We have a coat closet in our living room that wasn’t used for much besides random storage. Since we live in the South, we only really need coats for about a month. We each have one and they stay in our bedroom closets during the warmer months and on the coat rack by the door in the winter. The coat closet wasn’t being used well and I had plans for it anyway.
Wesley loves to play board games but the games were kept in prime avalanche conditions in the closet or on the upper shelves of a bookshelf. Every time he wanted to play a game, he needed help to get it. That screwed up the spontaneity of game play and made it harder for me to dodge another game of Sorry. I thought it would be nice to put some shelves into the closet so the games would be out of sight and easily accessed by the shorter people in our household. I wasn’t quite sure what to do with the rest of the closet. I was thinking about putting more shelves in, but I didn’t want to build storage just for the sake of storage.
Then I had a crazy idea. I could find an interesting way to display Paul’s guitar and amp so they would be easy to get to; he wouldn’t have to dig the guitar out of its case and the amp out of its box every time he wanted to play. I had it on good authority that Santa was bringing the kids a guitar of their own, too. I planned the shelves so there would be room for his amp underneath them. I used online tutorials to build the shelves and they were done for less than $35. I had the shelves in and Paul was putting his guitar case in there one evening.
Paul: I don’t know if you’ve thought of this, but wouldn’t it be cool if you made the rest of the closet…

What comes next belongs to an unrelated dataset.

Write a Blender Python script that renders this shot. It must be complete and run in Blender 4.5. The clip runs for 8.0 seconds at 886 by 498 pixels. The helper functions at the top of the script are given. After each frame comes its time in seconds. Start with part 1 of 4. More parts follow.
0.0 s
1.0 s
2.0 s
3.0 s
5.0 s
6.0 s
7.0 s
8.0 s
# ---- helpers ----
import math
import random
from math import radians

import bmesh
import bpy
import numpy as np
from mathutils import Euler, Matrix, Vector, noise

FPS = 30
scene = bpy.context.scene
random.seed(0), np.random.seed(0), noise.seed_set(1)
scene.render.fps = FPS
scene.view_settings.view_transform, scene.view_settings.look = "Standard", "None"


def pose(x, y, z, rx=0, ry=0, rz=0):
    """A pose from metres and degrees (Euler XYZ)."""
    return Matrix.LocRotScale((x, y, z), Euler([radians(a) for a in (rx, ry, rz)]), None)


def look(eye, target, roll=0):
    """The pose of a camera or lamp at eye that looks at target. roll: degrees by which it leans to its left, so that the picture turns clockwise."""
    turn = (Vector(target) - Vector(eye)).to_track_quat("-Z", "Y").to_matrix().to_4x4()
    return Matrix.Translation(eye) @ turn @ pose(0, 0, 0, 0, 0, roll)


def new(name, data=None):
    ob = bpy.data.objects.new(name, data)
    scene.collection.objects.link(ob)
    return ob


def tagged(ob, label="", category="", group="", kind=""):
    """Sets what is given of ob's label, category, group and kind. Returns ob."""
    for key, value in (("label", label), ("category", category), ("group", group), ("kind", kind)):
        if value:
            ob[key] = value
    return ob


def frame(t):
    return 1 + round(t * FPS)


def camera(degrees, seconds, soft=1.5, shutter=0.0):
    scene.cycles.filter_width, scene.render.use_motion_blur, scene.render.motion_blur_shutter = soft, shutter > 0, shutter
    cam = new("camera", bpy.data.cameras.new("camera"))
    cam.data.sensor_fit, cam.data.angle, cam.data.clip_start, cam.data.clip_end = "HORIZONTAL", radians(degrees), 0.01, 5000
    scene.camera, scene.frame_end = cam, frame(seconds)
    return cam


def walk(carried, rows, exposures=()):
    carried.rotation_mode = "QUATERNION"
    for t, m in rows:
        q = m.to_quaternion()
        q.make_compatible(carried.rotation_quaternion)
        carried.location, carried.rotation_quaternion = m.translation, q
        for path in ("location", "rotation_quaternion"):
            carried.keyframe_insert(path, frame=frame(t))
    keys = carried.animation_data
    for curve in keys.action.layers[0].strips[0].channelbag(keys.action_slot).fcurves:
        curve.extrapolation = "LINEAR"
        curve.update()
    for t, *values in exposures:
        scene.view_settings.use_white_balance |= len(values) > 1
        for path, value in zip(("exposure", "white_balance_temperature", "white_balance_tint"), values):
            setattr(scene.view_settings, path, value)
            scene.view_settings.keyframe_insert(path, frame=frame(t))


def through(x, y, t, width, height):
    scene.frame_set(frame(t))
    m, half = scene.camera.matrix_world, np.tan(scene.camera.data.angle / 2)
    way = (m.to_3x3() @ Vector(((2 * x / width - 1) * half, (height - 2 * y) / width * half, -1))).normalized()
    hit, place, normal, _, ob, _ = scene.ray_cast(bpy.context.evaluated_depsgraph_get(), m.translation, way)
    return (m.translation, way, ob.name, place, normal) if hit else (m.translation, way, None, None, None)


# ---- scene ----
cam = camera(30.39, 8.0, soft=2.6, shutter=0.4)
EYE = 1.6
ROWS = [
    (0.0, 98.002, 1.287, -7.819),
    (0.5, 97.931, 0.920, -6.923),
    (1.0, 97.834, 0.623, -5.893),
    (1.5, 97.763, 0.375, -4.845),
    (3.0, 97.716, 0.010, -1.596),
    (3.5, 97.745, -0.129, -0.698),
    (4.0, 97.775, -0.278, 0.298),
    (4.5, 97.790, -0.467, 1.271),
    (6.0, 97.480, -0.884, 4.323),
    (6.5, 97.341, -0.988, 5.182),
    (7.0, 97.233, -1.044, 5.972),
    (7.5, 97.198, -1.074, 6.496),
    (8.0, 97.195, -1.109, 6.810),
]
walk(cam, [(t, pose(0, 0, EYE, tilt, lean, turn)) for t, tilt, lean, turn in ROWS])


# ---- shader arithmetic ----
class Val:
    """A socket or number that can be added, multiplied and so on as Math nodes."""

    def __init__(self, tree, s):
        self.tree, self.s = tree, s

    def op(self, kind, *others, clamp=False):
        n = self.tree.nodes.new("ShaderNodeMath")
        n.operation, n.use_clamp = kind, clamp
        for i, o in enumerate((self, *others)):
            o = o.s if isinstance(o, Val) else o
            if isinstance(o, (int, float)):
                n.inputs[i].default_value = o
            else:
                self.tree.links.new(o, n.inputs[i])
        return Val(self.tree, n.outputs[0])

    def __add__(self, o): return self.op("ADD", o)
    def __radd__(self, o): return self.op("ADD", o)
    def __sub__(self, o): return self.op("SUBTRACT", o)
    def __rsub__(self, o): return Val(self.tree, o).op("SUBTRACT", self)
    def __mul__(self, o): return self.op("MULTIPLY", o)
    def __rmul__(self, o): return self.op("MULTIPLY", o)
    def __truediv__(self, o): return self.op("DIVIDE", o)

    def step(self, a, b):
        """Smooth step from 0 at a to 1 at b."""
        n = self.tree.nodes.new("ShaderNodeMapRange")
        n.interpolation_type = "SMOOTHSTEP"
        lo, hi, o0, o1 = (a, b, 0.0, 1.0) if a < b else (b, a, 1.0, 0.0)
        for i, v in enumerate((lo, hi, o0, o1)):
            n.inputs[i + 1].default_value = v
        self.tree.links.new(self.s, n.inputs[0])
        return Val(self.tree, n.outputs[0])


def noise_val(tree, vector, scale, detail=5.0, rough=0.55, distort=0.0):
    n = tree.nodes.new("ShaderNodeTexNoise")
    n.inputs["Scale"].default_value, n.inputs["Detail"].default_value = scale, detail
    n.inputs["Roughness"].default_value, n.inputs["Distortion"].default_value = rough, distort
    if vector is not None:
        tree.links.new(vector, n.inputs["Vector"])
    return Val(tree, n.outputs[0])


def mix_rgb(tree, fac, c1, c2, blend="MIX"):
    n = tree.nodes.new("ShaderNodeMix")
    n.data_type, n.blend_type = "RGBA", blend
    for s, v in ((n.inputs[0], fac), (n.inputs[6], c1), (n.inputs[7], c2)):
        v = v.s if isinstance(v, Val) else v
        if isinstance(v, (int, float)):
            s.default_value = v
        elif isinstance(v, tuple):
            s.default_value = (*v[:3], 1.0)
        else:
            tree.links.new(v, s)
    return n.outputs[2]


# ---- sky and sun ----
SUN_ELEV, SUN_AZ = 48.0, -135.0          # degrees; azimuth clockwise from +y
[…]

Me: Shut up, you’ll ruin it.
So he figured it out. It was pretty obvious, anyway. I’m not really sure how I thought I was going to keep it a secret with all the painting I’d have to do in there. He was going to find out or I was going to succumb to paint fumes in a closet with the door closed. I told him my idea which I usually do with fear and trembling, because he’s great at shooting down my ideas for stupid reasons like “faulty logic” and “that’s a load-bearing wall.” However, he gave this project a thumbs-up.
I didn’t have it done by Christmas, but that worked out well, because Santa brought me a ukelele. (I think it was Santa’s bid to get me in a grass skirt and coconuts, but the joke’s on him because coconuts don’t come that small.)

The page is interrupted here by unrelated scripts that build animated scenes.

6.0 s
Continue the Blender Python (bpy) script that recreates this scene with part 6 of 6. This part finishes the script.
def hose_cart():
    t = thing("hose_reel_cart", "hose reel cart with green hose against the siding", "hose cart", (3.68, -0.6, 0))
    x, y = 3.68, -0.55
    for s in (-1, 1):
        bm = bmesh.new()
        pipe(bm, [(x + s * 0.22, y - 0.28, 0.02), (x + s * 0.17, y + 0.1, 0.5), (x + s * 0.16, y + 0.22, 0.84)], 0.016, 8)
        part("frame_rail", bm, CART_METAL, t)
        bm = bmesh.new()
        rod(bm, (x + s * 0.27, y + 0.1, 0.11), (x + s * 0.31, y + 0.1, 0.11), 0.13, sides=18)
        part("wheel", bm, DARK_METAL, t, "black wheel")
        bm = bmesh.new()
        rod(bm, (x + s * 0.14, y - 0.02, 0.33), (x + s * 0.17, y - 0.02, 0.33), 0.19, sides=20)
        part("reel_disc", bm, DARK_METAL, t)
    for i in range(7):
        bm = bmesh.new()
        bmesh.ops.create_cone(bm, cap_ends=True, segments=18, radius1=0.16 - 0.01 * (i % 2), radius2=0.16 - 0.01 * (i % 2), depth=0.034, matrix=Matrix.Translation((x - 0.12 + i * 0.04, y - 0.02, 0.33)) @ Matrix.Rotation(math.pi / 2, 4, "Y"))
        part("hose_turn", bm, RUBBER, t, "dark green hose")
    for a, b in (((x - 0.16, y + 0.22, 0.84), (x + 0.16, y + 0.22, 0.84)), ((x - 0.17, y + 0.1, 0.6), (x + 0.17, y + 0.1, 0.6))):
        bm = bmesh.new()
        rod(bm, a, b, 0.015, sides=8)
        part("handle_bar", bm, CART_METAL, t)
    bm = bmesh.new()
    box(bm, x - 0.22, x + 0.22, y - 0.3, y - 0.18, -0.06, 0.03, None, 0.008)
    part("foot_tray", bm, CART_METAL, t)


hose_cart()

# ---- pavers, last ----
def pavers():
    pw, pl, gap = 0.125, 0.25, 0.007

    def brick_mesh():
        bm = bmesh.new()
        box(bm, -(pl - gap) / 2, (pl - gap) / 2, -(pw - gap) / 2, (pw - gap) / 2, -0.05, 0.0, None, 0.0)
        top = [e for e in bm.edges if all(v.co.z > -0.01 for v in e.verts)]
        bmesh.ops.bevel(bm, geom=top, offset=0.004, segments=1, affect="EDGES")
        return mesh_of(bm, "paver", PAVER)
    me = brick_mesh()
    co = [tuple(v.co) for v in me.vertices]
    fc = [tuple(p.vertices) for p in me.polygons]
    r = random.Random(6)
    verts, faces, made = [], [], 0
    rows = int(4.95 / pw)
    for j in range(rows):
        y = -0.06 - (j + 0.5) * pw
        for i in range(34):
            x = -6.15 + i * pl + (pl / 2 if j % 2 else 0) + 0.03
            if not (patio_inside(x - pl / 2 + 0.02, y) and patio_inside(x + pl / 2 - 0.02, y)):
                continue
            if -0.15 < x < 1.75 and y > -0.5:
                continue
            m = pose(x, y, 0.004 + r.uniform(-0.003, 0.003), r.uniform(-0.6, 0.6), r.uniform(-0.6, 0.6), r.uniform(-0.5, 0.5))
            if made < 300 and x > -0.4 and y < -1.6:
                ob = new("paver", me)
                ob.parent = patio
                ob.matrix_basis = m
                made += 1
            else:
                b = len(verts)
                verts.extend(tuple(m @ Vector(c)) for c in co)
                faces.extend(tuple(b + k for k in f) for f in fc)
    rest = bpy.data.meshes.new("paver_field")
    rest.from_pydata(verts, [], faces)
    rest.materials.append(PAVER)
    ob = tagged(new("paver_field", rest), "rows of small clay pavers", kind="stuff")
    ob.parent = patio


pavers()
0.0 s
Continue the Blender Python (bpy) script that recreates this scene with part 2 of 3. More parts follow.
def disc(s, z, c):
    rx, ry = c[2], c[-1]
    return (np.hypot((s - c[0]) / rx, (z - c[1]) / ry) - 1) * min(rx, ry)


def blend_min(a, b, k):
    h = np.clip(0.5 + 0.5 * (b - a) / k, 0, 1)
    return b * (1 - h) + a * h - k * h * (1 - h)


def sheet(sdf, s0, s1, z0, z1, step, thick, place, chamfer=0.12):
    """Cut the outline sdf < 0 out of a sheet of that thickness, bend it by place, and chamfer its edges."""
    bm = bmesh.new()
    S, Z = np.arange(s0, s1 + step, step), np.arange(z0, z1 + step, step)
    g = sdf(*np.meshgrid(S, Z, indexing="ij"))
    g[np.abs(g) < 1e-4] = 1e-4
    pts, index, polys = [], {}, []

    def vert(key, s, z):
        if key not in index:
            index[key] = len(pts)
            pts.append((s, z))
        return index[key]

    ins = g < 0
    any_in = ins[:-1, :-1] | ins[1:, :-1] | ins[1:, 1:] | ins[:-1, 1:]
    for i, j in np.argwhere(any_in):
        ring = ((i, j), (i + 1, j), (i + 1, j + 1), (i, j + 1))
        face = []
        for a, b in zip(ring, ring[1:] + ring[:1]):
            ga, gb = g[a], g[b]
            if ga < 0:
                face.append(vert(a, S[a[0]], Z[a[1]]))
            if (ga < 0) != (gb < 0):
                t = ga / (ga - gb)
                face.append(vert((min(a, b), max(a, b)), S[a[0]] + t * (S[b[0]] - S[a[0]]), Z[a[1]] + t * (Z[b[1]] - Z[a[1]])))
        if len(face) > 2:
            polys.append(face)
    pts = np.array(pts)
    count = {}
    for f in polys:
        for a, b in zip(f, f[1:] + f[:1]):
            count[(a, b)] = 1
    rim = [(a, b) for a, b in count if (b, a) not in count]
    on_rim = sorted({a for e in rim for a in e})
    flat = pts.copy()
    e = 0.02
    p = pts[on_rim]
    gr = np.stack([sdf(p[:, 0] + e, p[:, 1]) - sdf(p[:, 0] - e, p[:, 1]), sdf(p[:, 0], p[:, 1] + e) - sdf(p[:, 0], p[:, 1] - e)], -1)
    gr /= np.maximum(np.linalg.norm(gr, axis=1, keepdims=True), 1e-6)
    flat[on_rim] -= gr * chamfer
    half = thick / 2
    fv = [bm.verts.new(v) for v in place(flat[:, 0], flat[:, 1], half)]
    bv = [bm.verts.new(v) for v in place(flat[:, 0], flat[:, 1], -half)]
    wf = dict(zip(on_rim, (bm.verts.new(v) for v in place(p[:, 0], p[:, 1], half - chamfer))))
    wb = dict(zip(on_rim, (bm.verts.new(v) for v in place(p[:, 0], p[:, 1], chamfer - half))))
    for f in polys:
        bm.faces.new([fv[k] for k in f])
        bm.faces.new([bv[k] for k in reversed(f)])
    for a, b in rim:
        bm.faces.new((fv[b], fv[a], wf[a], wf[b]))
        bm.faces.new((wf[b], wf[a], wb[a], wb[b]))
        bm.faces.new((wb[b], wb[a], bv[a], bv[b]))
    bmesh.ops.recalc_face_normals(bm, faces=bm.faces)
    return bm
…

This is the finished product:



I don’t usually travel far from gray and bluish gray when it comes to painting walls. Any bright color in our house is Paul’s doing and I’m surprised they even let me into the paint section at Lowe’s by myself. Since this project was behind a door, I felt branching out would be less risky. I picked out paint chips, brought them home and set them behind the instruments. I got the final colors in sample size for about $2.50/each and it was plenty for two coats. The walls were completed with a pint. We found some great guitar hangers on Amazon that easily adjusted to different instruments. Instead of using the screws they came with, I attached them to studs with drywall screws. The shelves were painted with a white semigloss we had in the garage. I let them cure for two weeks before putting anything on them so they wouldn’t get tacky. Everyone can reach their instruments and they’re getting a lot of use.
I named it The Music Room. Paul said it didn’t count as a room if you couldn’t get more than one person in there. In the middle of showing him how two people could fit in there quite comfortably, he agreed that I could call it anything I like.